“Os nossos sonhos não cabem nas vossas urnas” dizia um cartaz dos jovens que há uma semana acampam nas Puertas del Sol, em Madrid, inspirados nos portugueses da Geração à rasca em luta contra a precariedade do emprego, a falência do Estado Social e a dependência que fere a dignidade de quem tendo procurado qualificar-se enfrenta a falta de emprego, de valorização pessoal, a ambição de uma casa e família, numa irritante letargia que, prolongando-se no tempo pode despertar erráticos cantos de sereia de salvíficos arautos cavalgando o descontentamento e a crise.
Em Março deste ano, estavam registados no Centro de Emprego de Sintra 18.000 desempregados. Diárias procissões nas filas do desencanto, procissão renovada de suplentes da vida, a geração sem remuneração está minada pela desesperança e incomoda-se, e incomodando-se, incomoda-nos. Quem não tem um filho, um primo, um sobrinho que já caiu ou está prestes a cair neste tumulto, nova lepra dos novos anos de chumbo? Pensar que aos vinte e dois anos, depois de licenciado, apenas demorei poucos meses para arranjar um emprego, e nunca desde então deixei de o ter, e hoje, perto dos trinta e cinco, pessoas há que pasmados olharam para um contrato sem termo como quem olha o original da Bíblia, com a estupefacção de ter visto algo raro, é algo que dá que pensar e naquilo que fizemos ou deixámos fazer desta sociedade, onde de repente, aflitos, procuramos o Nós depois de anos a exaltarmos o Eu.
Despedidos da vida, licenciados sem saída, um Estado forçado a ser magro e para onde apesar dos cantos de sereia eleitoral não se pode olhar, mais que ocupar praças e militantes dormir no chão, necessário se torna, isso sim, é sem hesitações depressa levantar desse chão. Não é tarde para ter um passado, é demasiado cedo para desistir do futuro. E esse constrói-se com perseverança, união de esforços, atacar o dito “sistema” por dentro e não só com acções emblemáticas que depois dos telejornais e dos talk-shows disso mais não passam. Minar os partidos do poder, para que por dentro se possa chegar ao âmago de quem decide, não aliviar a pressão, enfrentar o sistema com as suas próprias armas. Não esquecer que Tróia foi conquistada, não após meses de cerco, mas depois que um cavalo de madeira para lá transportou os que contra ela lutavam e já espalhados pela cidade.

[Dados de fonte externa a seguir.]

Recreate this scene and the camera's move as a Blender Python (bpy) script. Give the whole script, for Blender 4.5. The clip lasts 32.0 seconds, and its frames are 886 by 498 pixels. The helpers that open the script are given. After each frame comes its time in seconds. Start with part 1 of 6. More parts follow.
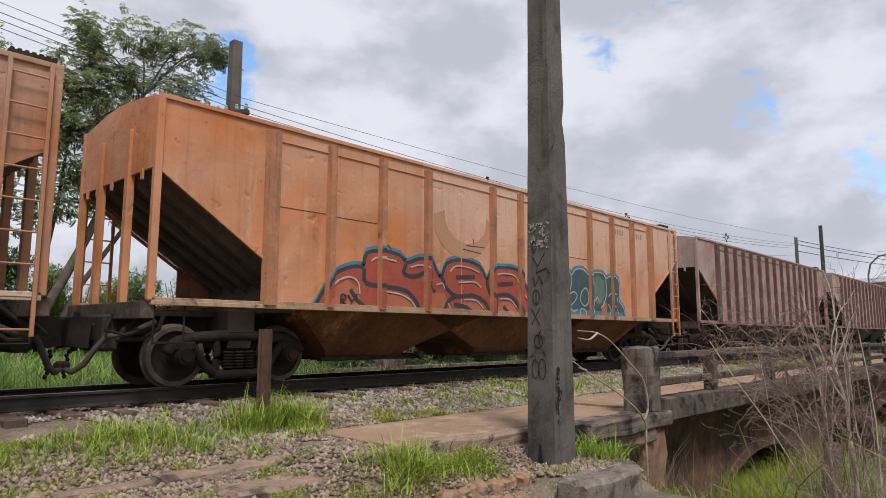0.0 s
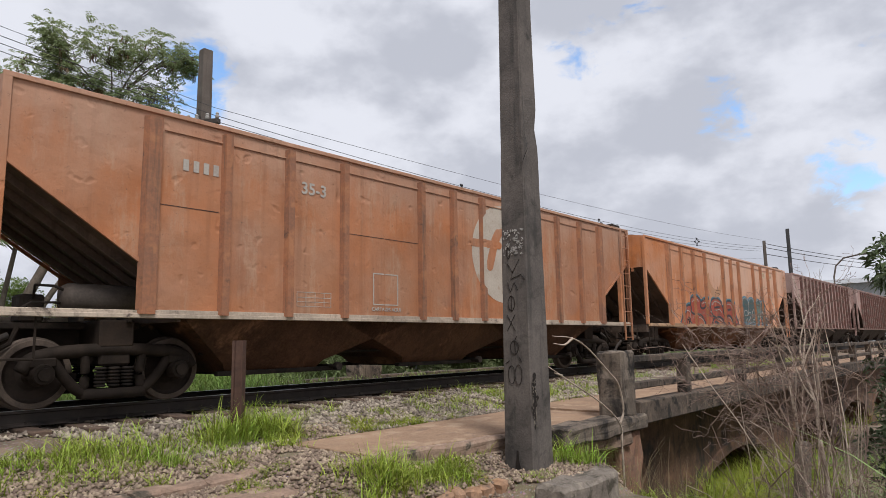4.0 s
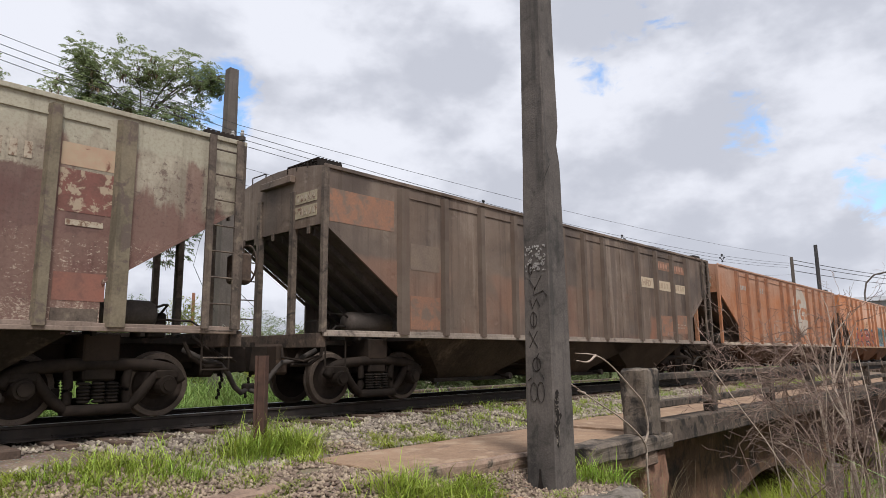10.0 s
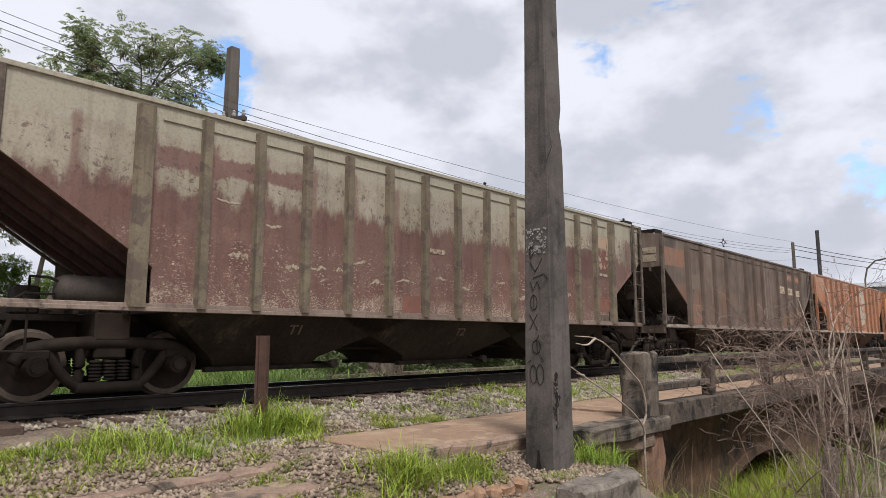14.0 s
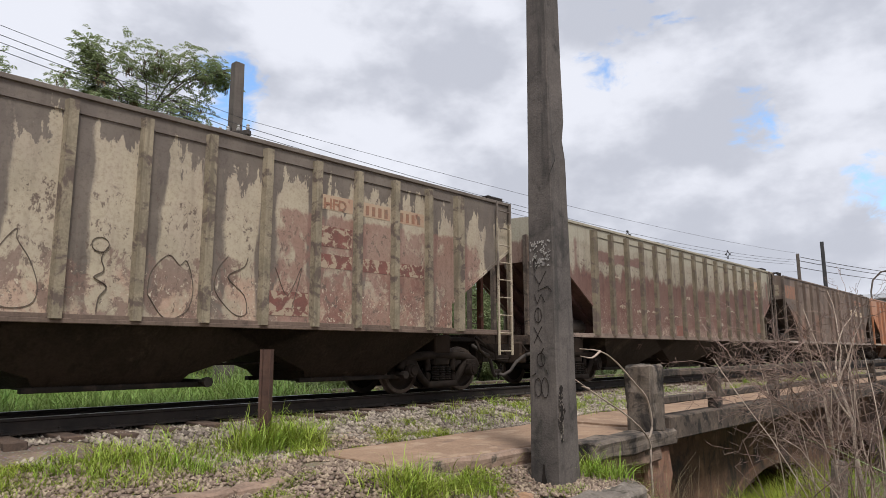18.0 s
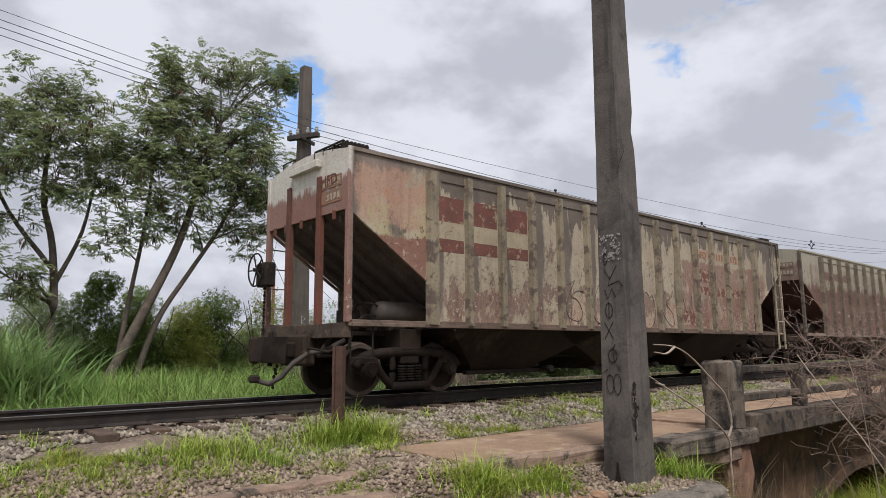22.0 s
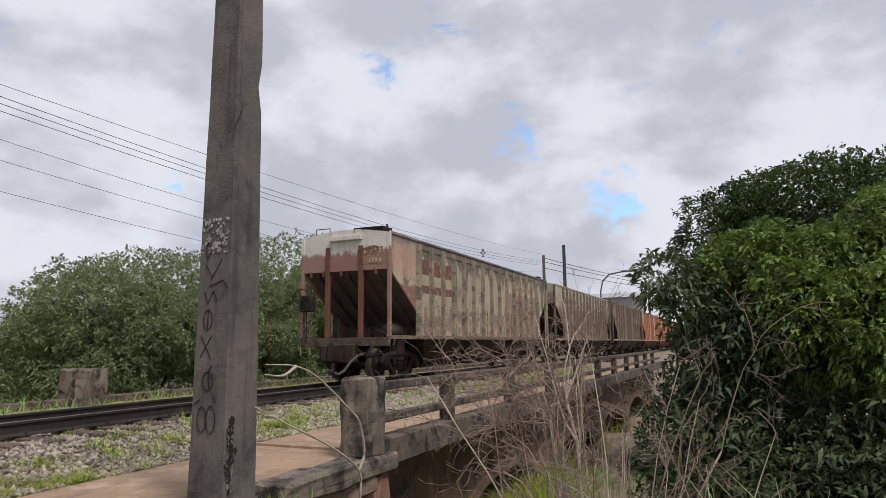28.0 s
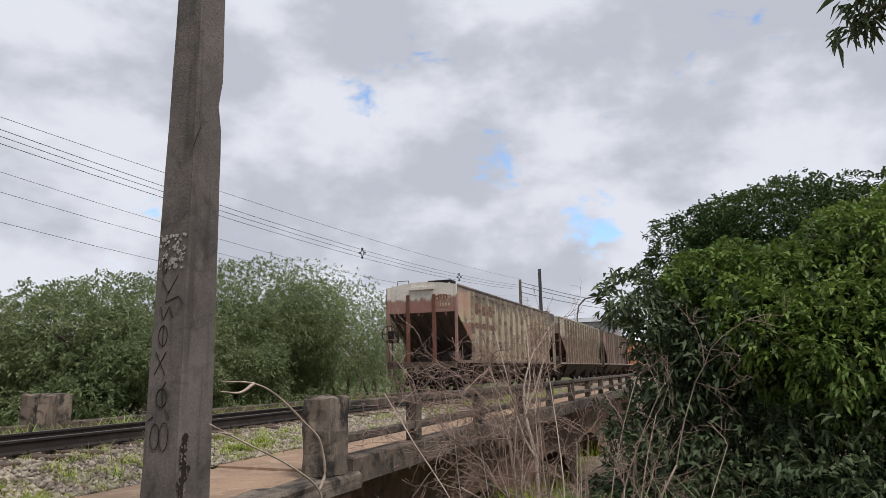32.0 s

Os dezoito mil que diariamente esperam na fila, montando o cerco, mais os dezoito mil que em breve lá podem ir parar, mais todos os outros mil que querem que esses dezoito mil desapareçam da fila, têm de unir esforços, tomar o poder por dentro, construir o cavalo, para, mudando as políticas e os actores mudar a Economia da Descrença que larvar deste país se apoderou.
A democracia é um território de afectos, alguém disse. Sem trabalho e sem futuro não haverá afecto por uma democracia padrasto território de precários e descrentes. E da paixão à descrença, da descrença à ruptura, o território de afectos da democracia pode silencioso gerar novos ódios, e com eles a vinda de providenciais salvadores, embora hoje sem real poder para salvar, morta a Europa das Nações. Sem emprego e sem futuro não há democracia, esta é o território dos homens livres e sem dinheiro ou futuro, e sobretudo sem esperança, ninguém pode reclamar ser homem livre. Logo, há entre nós aflitos setecentos mil sonhos para sonhar e já aqui perto, dezoito mil deles pelo menos. Façamos que dezoito mil sonhos voltem a sonhar, começando pela arma que, bem usada, ainda pode vencer muitas guerras: o voto, lúcido, empenhado, diariamente vigiado pelos seus militantes donos, depois do seu singelo depósito. Para quem vive e sobrevive em Sintra, que em 5 de Junho vá às urnas tendo estes dezoito mil motivos no pensamento, e pode ser que um dia alguns dos sonhos, pelo menos, caibam dentro das urnas.